- Nickname: Kansang
- Kalhang Location in Manipur, India Kalhang Kalhang (India)
- Coordinates: 25°14′23″N 94°27′09″E﻿ / ﻿25.23972°N 94.45250°E
- Country: India
- State: Manipur
- District: Ukhrul

Population
- • Total: 1,181

Languages
- • Official: Tangkhul (Kansang tu)
- Time zone: UTC+5:30 (IST)
- PIN: 795142
- Vehicle registration: MN
- Nearest city: Ukhrul Kohima
- Literacy: 41.61%
- Lok Sabha constituency: Outer Manipur
- Vidhan Sabha constituency: Chingai
- Website: manipur.gov.in

= Kalhang =

Kalhang is a village located north of Ukhrul in Ukhrul district, Manipur state, India. The village is approximately 39 kilometers from Ukhrul. National Highway 150 Imphal-Kohima via Jessami passes through the village. Kalhang is one of the villages that used to make indigenous salt from natural salt springs and supply to other Tangkhul villages before the introduction of common salt. The village is flanked by Phungcham and Peh in the west, Khamasom in the east, Longpi in the south and Kuirei in the North.
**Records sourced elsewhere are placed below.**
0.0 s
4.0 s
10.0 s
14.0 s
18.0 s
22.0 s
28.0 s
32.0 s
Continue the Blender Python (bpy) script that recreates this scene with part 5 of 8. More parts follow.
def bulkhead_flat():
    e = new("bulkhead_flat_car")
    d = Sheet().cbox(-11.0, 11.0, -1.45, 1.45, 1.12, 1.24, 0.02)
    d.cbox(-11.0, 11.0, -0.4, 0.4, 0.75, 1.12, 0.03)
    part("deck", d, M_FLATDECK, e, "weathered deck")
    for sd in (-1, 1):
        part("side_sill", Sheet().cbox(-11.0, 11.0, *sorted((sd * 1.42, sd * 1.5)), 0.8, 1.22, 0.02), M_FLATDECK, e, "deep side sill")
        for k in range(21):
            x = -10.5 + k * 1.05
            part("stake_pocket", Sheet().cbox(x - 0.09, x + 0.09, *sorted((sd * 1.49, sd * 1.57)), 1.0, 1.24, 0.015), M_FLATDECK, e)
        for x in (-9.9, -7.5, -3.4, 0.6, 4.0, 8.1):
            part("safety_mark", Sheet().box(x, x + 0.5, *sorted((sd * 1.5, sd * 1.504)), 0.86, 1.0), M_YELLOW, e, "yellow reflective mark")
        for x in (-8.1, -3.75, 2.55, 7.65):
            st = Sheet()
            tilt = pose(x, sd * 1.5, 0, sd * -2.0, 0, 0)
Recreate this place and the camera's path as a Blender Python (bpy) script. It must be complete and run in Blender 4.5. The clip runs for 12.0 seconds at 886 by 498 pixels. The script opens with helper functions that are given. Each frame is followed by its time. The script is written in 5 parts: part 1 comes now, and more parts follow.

Locally inhabitants speak Kansang dialect which belongs to the Tibeto-Burman language family.

==Total population==
According to 2011 census, Kalhang has 215 households with the total of 1,181 people of which 599 are male and 582 are female. Of the total population, 222 were in the age group of 0–6 years. The average sex ratio of Kalhang village is 972 female to 1000 male which is lower than the state average of 985. The literacy rate of the village stands at 41.61%. Male literacy rate stands at 44.44% while female literacy rate was 38.69%.

==People and occupation==
The village is home to people of Tangkhul Naga tribe. Majority of the inhabitants are Christians. Agriculture is the primary occupation of the inhabitants. Kalhang is also famous for pork cuisine prepared mainly during Luira festival, seed sowing festival of the Tangkhuls. The village has a history of bearing inhuman treatment under the Indian army during insurgency operations.